[SHORT PROBLEM] Write out every line of the material as it stands, apart from the pictures.

[GIVEN INFORMATION]
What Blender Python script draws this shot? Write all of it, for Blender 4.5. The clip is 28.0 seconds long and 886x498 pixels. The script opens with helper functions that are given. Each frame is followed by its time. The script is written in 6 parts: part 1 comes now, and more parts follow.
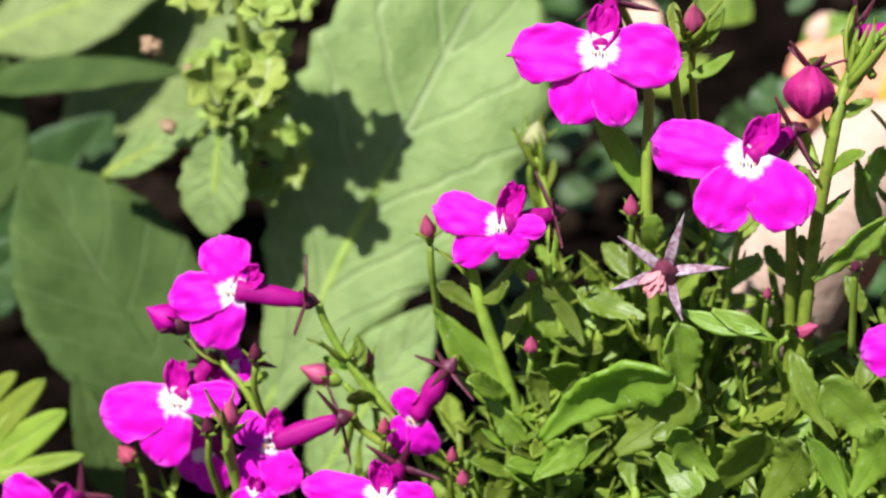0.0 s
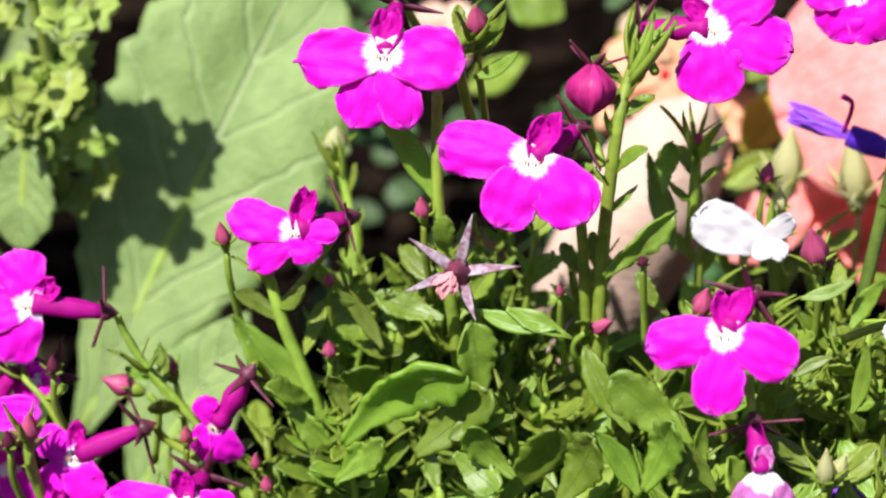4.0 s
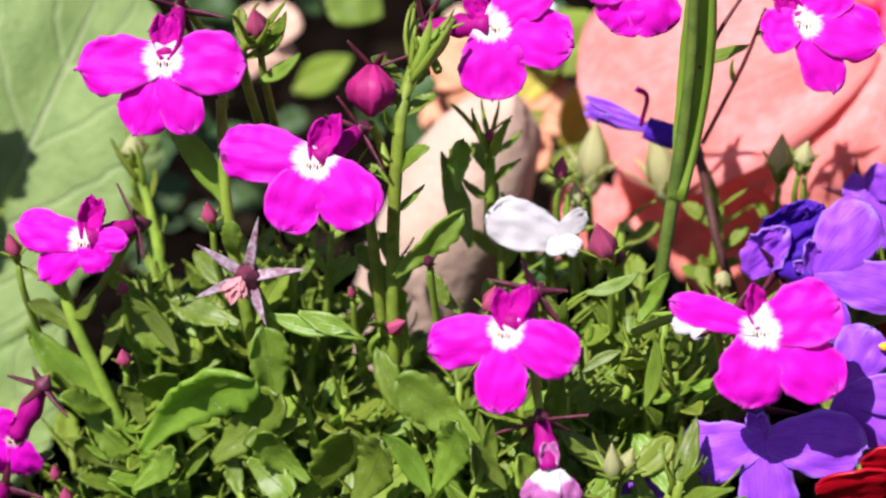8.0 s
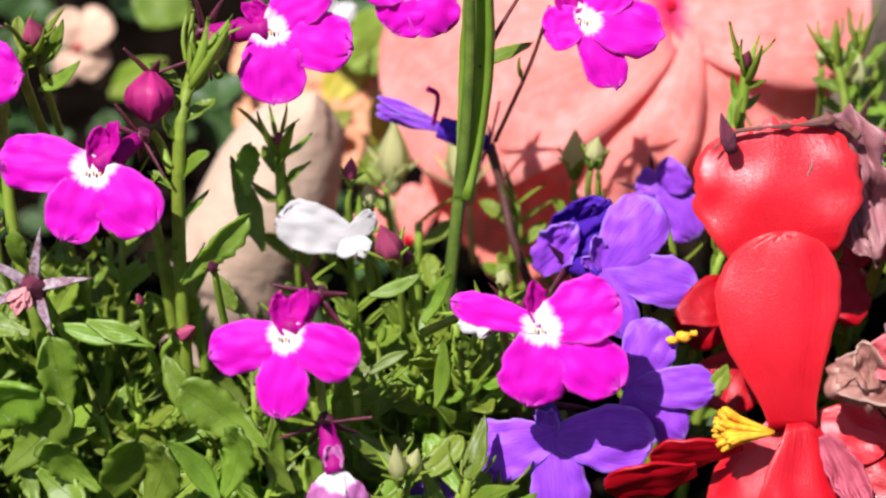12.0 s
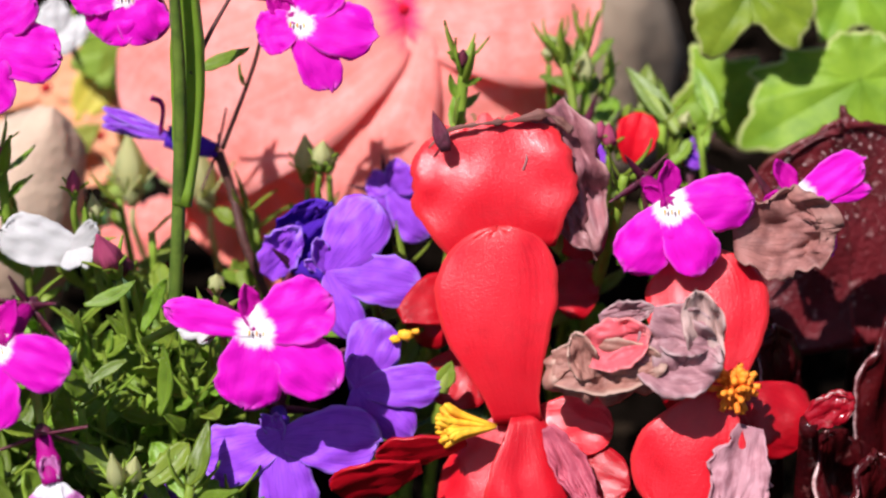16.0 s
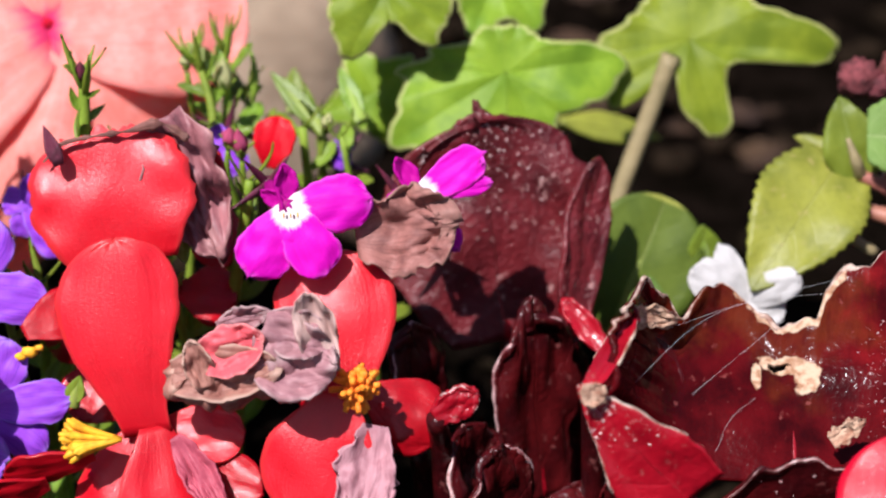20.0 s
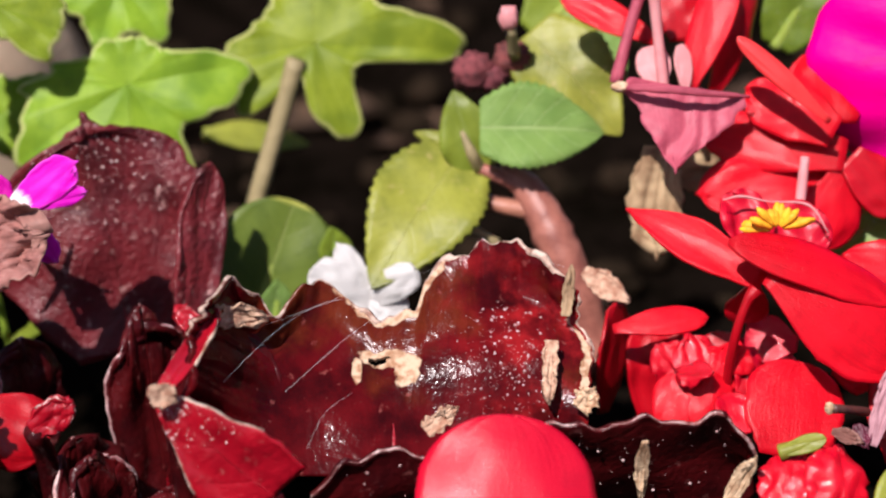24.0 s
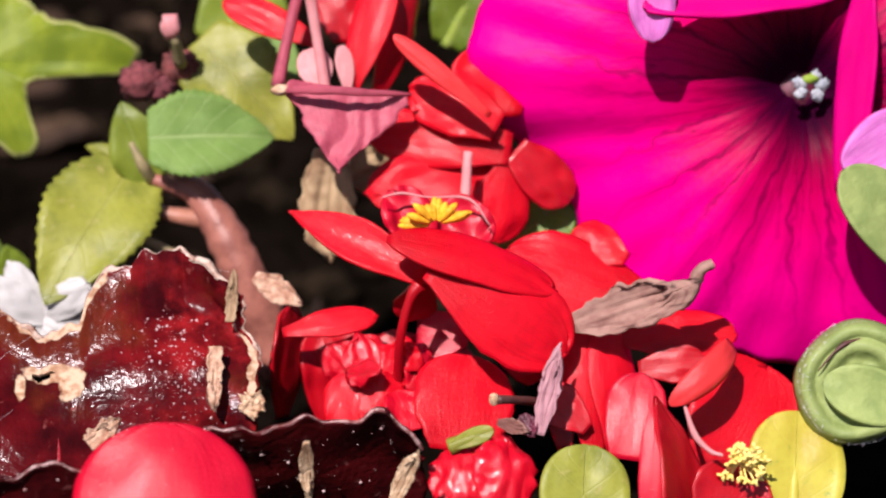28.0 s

[FULL RESPONSE]
What Blender Python script draws this shot? Write all of it, for Blender 4.5. The clip is 28.0 seconds long and 886x498 pixels. The script opens with helper functions that are given. Each frame is followed by its time. The script is written in 6 parts: part 1 comes now, and more parts follow.
0.0 s
4.0 s
8.0 s
12.0 s
16.0 s
20.0 s
24.0 s
28.0 s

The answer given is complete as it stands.